For all of its “in your face” derring-do, however, Freebie and the Bean has not aged well. That’s not to say that time has completely tarnished the original bad cop buddy film. Far from it. But for those who’ve heard of Richard Rush’s legendary controversial comedy, a movie made up of exciting action scenes, a complicated crime drama plot, and enough racial slurs to make the KKK proud, this film will be a revelation - and not necessarily in a good way. The plot has our amiable anti-heroes working to nail numbers racketeer Red Meyers. After they find a piece of evidence in the mobster’s garbage can, they think they have the case sewn up. Too bad the dictatorial DA thinks otherwise. When an informant tells them that Meyers may not be long for this world (the Detroit mob has put a contract out on him), it’s up to the duo to protect their prize defendant.
As an example of old school A-list acting, Freebie definitely has its moments. Sure, James Caan is in full blown scandalous superstar mode, mocking every ethnicity he can while carrying over the cache he earned from Brian’s Song, The Godfather, and Cinderella Liberty, while Alan Arkin is fleshing out the fame he found in Catch-22, The Last of the Red Hot Lovers, and Little Murders. These are two men at the top of their given game, and when you add in cult director/maverick Rush, who runs ramshackle over ‘70s movie convention, you should have something subversive, and wildly entertaining. Sure, the rebelliousness is obvious, but in light of a 35 year advance in cultural dialogue, Polish Jokes and casually thrown epithets just don’t seem that shocking - or funny.
In fact, Freebie and the Bean is far more enjoyable as a work of old school stunt coordination than anything else. It’s clear from the number of automotive crackups here that John Landis studied this film over and over again before he destroyed half of Chicago in The Blues Brothers. Set in San Francisco, Rush turns the entire town into a sight gag, from a three story plunge into an old couple’s dilapidated bedroom, to a disrupted art fair where a giant domino display delivers on its precarious set-up shtick. All the while, professionals both behind and in front of the wheel make us believe in the reality of what is happening, mechanical threat without the sometimes noticeable CG sheen of the current action trade. Naturally, if you look hard enough, you will see Caan and Arkin’s stand-ins doing most of the dangerous heavy horsepower lifting, but just like similarly styled films (Bullitt, The French Connection), we can equally appreciate their contributions to the experience.

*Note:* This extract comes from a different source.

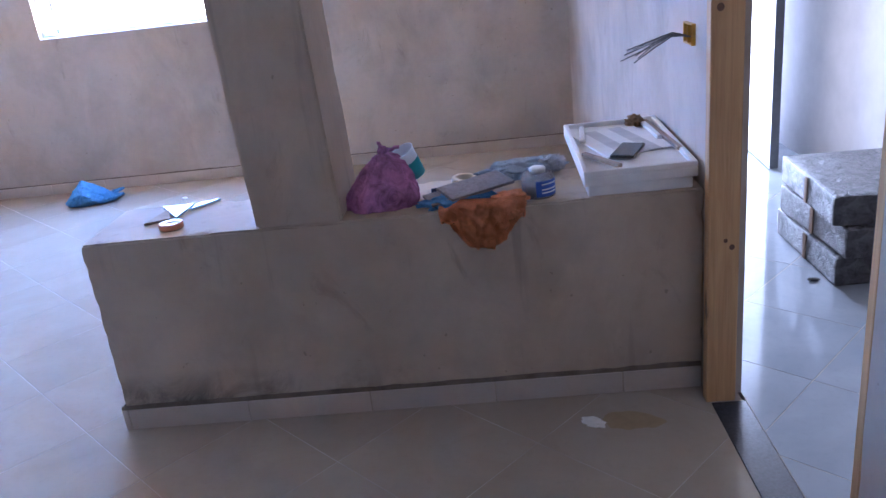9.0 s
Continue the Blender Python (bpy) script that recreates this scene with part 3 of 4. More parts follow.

The rest of Freebie and the Bean will be a little tougher going. Caan and Arkin are given free reign by Rush to mimic Robert Altman and his overlapping dialogue routine. Jokes - or what passes as humor - frequently get lost in the actor’s desire to improve and adlib. Similarly, the whole ‘supercop’ approach is so middling Me Decade. Caan earns his nickname by basically flimflamming and scamming the constituency into giving him stuff (clothes, cars, cash) for nothing. Today, we would call that obvious corruption and graft. Then, it was part and parcel of cleaning up the mean streets of our decaying urban landscape. And let’s not forget the outright brutality - Freebie and the Bean beat up more potential witnesses than they ever interview, and when a possible criminal comes into their felonious frame of reference, it’s all Tarantino-ready gun battles and firepower.
Soldier in the Rain stands in stark contrast to the cops and robbers routine of Freebie, and yet there are many similarities in both perspective and attitude. In this 1963 lark, Steve McQueen is Sgt. Eustis Clay. In less than a week, he will be getting out of the Army, and he wants his best buddy - and get rich quick co-conspirator M/Sgt Maxwell Slaughter - to join him. Unfortunately, the middle-aged mixer (played by Jackie Gleason) has no desire to step back into civilian life. Hoping for one last chance to lure his pal back into the real world, Clay sets Slaughter up with local “good girl” Bobbie Jo Pepperdine. Still in high school, the blond bimbette thinks the Master Sergeant is a “jellybelly fatty”. But as Clay’s time grows short, Slaughter shows that he is willing to do anything to protect his friend’s dignity, including putting his own safety on the line.
As an example of farce, Soldier in the Rain is an oddity, especially for its formidable cast. No one cites this film when referencing the work of talented stars like McQueen, Gleason, or Tuesday Weld, yet all excel in this example of armed forces irreverence. Oddly enough, it’s the rugged he-man that goes for the laughs, while The Great One is reduced to a patented pathos magnet. The entire film is based around their Frick and Frack relationship, Clay getting into all kinds of trouble and the slick Slaughter rescuing him time and again. With a script co-written by Blake Edwards (himself in the midst of a career epiphany, having directed The Days of Wine and Roses before and prepping The Pink Panther next), there is a tendency to take the whole country mouse/city mouse thing a bit too far. But thanks to the cast, any problems are conveniently overcome.
This doesn’t mean Soldier in the Rain is a masterpiece. Indeed, director Ralph Nelson seems stifled by the material and the setting. All he seems to do is show GI’s sweating, and stumbling around, and fighting. He never uses the locations as anything other than stages, places for the actors to move about it. Similarly, Slaughter’s domain is a wealth of interesting ideas (a rare air conditioner, a soda machine) and yet the novelty is never once exploited. In fact, Soldier in the Rain has more missed opportunities than taken chances, and yet the performances carry us across these pitfalls and - more often than not - into something equally successful. Truth be told, this is a fine forgotten film that misses greatness by the slimmest of margins.
And this is the beauty of the Warners Archive Collection. While something like Freebie had a long and profitable shelf-life for the studio (it was a big hit the year of its release), Solider has been relegated to also-ran in the history of several famous names. Neither disc will be winning awards for video or audio quality, but then again they are significantly better than bootlegs that never take such concepts into consideration. As they roll out more and more titles, as the merchandising element of the approach gets more popular and polished, other companies may follow suit. In fact, it’s hard to see this set-up not becoming the norm for other nominal films. Warners may be innovators when it comes to such a sell-through ideal, but it’s the movies that matter. And in the case of Freebie and the Bean/Soldier in the Rain, it’s well worth it.